2001 Stats: College. 2002 Stats: (SSeason-A - Boise) 5-3, 1.13 ERA, 48 IP,
32 H, 2 HR, 15 BB, 50 K.
As we continue to paw through the embarrassment
of riches in the Cubs’ system, today’s focus is on Luke Hagerty, a late
bloomer that was unearthed with a post-first round sandwich pick by the
Cubs last June. Just another big lefty throwing 80-85 mph two years ago,
Hagerty found seven more mph on his fastball between his junior year and
now, and the results have been more than satisfactory. To go along with
the now 89-92 mph heater, Hagerty has an intermittently good slider and a
very raw changeup. His control is better than you might expect given his
build and stuff, but it is certainly not much better than average on the
whole. According to scouts, his mechanics are quite solid for a big guy,
which might give everyone hope for a relatively healthy beginning to his
pro career. There are two points that I would like to make about Hagerty:
not necessarily to quell all enthusiasm about him, but more to set
expectations at a more reasonable level. Number one, Hagerty allowed nine
unearned runs last year. In 48 IP, that’s a fairly significant amount, and
while it doesn’t change the fact that he allowed less than one baserunner
per inning, it does take a little of the luster away from his 2002
campaign.

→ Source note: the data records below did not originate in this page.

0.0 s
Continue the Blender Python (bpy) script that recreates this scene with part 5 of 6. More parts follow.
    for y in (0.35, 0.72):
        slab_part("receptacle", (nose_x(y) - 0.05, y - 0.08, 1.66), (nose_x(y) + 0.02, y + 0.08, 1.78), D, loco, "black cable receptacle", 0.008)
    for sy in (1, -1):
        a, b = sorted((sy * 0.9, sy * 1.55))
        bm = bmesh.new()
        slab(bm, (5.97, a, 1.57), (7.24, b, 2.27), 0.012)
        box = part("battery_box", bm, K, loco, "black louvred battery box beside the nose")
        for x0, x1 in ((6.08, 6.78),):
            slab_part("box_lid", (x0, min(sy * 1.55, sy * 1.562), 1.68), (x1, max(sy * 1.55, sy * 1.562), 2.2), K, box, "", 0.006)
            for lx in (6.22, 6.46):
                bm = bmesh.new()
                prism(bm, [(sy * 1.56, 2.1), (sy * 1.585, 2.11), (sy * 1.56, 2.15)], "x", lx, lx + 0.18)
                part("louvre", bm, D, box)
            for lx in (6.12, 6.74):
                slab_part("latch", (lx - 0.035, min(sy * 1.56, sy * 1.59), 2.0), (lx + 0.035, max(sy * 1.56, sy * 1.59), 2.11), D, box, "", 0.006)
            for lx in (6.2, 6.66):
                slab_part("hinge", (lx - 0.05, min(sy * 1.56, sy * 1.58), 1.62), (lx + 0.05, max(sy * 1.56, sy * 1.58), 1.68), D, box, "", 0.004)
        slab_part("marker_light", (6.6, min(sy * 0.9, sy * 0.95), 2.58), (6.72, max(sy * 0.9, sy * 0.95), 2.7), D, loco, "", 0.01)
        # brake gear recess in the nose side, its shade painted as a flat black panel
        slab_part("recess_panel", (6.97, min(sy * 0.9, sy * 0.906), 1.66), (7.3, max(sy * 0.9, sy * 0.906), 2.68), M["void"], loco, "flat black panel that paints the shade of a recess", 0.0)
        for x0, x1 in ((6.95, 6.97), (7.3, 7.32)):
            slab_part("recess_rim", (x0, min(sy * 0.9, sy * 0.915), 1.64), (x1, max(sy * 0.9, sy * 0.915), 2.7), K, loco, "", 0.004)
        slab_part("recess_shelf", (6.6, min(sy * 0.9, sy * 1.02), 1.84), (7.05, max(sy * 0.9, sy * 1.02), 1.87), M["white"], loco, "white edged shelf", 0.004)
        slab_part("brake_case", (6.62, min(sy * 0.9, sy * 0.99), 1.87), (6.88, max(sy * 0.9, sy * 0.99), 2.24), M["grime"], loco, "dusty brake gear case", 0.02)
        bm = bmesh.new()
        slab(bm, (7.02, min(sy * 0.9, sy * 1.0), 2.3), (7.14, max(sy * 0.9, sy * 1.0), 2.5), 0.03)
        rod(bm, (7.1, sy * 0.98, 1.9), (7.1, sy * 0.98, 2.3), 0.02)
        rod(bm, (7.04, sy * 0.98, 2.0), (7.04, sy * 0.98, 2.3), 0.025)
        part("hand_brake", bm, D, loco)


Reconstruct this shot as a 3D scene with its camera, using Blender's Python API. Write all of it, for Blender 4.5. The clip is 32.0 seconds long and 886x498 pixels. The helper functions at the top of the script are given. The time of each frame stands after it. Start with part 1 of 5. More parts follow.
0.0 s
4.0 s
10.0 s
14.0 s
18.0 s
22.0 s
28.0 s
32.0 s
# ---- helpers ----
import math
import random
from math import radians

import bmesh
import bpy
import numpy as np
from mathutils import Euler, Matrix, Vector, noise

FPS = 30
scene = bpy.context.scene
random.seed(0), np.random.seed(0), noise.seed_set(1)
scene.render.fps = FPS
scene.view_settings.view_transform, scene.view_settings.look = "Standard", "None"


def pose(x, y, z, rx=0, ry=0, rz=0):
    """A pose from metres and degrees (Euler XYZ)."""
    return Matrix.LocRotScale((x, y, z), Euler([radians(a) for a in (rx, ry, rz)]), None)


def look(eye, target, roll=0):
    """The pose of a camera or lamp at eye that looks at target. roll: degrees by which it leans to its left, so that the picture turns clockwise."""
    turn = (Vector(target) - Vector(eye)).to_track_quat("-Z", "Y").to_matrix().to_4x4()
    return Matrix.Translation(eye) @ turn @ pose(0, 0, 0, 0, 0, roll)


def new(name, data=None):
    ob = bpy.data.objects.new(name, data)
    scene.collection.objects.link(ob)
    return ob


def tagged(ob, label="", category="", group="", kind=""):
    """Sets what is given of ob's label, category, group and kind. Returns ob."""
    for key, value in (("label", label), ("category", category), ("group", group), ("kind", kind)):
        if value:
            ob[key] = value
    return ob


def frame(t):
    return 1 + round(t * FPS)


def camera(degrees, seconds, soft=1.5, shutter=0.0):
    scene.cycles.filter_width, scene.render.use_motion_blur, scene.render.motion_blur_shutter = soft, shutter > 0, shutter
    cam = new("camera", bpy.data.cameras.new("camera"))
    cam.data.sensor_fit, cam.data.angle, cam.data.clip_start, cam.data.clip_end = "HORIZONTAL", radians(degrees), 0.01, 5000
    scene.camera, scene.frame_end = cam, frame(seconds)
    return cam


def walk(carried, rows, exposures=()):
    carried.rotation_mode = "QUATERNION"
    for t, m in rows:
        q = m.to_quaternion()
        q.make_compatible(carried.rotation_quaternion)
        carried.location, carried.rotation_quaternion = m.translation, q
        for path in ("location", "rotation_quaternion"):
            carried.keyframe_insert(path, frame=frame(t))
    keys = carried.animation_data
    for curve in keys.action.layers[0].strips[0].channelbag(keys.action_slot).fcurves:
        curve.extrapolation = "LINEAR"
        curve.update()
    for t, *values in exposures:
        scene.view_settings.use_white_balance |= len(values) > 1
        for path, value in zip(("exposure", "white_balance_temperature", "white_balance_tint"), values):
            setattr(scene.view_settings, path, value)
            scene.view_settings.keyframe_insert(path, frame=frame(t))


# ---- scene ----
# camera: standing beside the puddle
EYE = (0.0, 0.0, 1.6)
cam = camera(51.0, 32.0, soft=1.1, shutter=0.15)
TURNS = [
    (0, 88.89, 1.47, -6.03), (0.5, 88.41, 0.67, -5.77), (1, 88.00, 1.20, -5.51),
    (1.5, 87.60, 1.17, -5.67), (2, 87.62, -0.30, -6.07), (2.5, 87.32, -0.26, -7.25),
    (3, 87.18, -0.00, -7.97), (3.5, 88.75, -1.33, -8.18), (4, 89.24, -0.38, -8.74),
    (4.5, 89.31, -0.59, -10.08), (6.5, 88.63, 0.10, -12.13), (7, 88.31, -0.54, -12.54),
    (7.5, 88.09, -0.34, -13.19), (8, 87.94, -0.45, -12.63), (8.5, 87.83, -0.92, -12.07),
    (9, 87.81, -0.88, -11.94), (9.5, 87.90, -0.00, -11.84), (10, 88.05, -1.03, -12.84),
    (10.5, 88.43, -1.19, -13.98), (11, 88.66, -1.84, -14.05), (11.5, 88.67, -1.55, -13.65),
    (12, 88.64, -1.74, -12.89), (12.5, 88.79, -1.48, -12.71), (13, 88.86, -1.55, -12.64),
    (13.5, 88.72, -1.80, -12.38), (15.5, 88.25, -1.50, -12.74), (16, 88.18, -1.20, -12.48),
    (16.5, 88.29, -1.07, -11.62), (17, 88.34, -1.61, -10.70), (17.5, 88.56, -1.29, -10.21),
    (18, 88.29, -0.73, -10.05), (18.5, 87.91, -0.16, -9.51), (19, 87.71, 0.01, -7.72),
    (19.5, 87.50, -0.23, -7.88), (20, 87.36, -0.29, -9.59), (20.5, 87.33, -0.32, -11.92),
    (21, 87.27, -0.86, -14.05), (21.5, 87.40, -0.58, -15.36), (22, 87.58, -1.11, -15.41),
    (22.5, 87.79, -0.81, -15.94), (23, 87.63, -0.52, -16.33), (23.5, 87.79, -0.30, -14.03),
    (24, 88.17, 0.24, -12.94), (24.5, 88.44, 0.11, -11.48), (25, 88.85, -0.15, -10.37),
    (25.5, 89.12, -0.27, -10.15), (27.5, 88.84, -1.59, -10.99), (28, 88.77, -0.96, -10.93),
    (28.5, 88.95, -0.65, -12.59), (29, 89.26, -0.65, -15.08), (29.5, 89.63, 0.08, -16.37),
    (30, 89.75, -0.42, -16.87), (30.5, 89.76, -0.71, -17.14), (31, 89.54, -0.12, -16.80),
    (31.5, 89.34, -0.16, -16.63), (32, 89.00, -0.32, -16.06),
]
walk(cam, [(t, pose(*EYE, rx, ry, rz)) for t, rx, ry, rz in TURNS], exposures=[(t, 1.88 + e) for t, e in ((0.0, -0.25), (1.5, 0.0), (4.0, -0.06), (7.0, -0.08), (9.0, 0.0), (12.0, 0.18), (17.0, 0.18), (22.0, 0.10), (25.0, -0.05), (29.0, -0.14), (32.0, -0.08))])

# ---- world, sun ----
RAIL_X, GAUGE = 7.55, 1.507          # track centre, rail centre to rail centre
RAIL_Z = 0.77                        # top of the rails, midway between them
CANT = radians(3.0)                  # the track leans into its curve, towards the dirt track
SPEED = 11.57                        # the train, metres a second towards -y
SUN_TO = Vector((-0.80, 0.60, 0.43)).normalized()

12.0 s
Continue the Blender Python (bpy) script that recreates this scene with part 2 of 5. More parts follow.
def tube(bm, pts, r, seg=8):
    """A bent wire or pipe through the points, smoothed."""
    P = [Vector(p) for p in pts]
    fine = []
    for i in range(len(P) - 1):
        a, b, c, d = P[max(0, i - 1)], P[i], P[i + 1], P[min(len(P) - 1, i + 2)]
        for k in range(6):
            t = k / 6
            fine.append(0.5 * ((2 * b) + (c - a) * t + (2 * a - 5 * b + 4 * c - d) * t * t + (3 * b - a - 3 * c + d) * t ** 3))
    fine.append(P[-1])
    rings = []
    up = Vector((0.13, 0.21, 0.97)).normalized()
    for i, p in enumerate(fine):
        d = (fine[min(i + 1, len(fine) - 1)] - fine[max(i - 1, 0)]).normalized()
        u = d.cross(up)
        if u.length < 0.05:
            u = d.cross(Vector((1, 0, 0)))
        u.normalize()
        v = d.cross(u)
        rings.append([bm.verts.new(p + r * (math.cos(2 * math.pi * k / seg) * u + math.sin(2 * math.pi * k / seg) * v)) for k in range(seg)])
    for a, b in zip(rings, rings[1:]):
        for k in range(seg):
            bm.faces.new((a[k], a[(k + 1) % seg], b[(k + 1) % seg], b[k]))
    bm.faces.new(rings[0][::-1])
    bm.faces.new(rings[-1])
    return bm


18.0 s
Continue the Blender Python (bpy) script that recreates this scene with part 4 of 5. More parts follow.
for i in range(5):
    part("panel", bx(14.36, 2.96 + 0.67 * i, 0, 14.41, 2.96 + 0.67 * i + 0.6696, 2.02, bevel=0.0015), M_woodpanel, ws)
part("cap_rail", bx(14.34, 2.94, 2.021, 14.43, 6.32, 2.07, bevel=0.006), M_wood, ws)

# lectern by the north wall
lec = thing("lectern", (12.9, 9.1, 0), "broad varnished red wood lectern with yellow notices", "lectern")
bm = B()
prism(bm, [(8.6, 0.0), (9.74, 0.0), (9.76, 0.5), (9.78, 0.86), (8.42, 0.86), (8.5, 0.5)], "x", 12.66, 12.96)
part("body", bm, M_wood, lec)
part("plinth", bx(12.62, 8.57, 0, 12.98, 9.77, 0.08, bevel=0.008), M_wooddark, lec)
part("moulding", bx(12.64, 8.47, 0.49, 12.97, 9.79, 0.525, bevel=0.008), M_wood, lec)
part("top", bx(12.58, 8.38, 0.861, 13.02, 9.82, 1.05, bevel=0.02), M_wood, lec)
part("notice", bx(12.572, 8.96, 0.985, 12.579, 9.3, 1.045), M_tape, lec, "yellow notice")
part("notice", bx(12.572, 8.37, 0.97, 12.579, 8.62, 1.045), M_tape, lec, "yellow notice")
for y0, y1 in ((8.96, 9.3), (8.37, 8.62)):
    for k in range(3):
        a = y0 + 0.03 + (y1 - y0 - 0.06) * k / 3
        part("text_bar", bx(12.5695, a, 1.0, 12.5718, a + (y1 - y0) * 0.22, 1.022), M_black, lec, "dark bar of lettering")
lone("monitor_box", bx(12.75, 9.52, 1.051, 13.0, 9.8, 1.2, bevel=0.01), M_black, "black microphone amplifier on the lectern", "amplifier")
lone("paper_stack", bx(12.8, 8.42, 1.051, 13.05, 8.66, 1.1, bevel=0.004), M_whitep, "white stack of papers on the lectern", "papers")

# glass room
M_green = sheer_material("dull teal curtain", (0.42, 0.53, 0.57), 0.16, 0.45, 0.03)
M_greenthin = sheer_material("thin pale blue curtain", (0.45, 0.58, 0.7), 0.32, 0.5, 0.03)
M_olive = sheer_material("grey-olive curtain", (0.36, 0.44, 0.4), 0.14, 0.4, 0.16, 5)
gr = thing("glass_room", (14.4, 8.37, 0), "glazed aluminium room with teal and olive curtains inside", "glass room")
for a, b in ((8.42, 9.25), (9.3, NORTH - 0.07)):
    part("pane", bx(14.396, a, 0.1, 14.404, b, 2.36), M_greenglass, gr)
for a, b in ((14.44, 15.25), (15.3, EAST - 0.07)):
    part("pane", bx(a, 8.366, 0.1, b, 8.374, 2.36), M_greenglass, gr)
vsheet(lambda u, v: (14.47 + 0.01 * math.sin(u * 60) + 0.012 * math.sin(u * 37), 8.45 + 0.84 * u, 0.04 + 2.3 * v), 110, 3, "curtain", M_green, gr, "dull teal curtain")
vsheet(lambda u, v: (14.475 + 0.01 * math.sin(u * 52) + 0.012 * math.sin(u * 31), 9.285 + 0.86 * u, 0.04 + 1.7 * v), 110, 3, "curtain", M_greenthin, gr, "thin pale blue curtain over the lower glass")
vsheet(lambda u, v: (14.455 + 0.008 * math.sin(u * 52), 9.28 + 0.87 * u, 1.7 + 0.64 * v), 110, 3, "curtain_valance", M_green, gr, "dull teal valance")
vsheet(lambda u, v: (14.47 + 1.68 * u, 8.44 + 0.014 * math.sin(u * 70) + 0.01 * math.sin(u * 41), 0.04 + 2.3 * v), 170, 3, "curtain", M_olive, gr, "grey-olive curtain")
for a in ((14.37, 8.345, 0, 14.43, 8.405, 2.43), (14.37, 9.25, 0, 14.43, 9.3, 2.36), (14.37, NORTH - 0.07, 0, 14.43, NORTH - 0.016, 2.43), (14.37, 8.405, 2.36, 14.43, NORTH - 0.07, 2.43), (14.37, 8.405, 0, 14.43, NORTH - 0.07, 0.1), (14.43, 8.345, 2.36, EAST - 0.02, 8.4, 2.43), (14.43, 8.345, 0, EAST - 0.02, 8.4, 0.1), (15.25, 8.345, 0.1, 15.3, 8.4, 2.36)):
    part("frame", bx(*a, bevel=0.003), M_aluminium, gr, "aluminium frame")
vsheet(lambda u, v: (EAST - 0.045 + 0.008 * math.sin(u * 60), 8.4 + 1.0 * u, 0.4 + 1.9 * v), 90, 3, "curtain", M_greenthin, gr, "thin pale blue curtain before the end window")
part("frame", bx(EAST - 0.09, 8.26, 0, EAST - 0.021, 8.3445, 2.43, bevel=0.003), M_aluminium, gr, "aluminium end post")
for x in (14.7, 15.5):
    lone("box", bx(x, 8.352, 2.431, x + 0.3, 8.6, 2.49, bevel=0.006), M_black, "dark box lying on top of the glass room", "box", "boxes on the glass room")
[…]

Secondly, Hagerty was a 21 year old playing in the Northwest
League, and you would expect a decent prospect to acquit himself well
against that level of competition. I am not going to get too excited about
Hagerty until I see him pitch against players of a more commensurate level
of ability. He appears to be a decent left-handed pitching prospect, but
nothing more than that at this stage.
The Cubs have been "adequately covered" the
last few weeks, and my enthusiasm for their near-term prospects has most
certainly been noted. They basically have almost as much pitching as they
can handle already in the majors, which does not include Angel Guzman,
Andy Sisco, Francis Beltran, Bobby Brownlie, and Justin Jones at various
levels in the minors. Therefore, Luke Hagerty has a rather tall pile of
bodies to vault over before he can even think about a major league job. I
would not expect him to end up winning a job over those five players (or
the others already in Chicago), but if he isn’t sent out of town, he may
end up moving up the charts when some of the others are shipped out.
Hagerty reminds me most of a guy like Nick Bierbrodt: a big lefty with a
decent fastball as his only consistent pitch, but with promise of more.
This season will tell quite a bit about Hagerty, as he is expected to open
up in Lansing (Low-A). I doubt the Cubs will rush him very much given the
depth in their system, so even under the best imaginable circumstances, I
wouldn’t expect to see him in the majors until late 2005.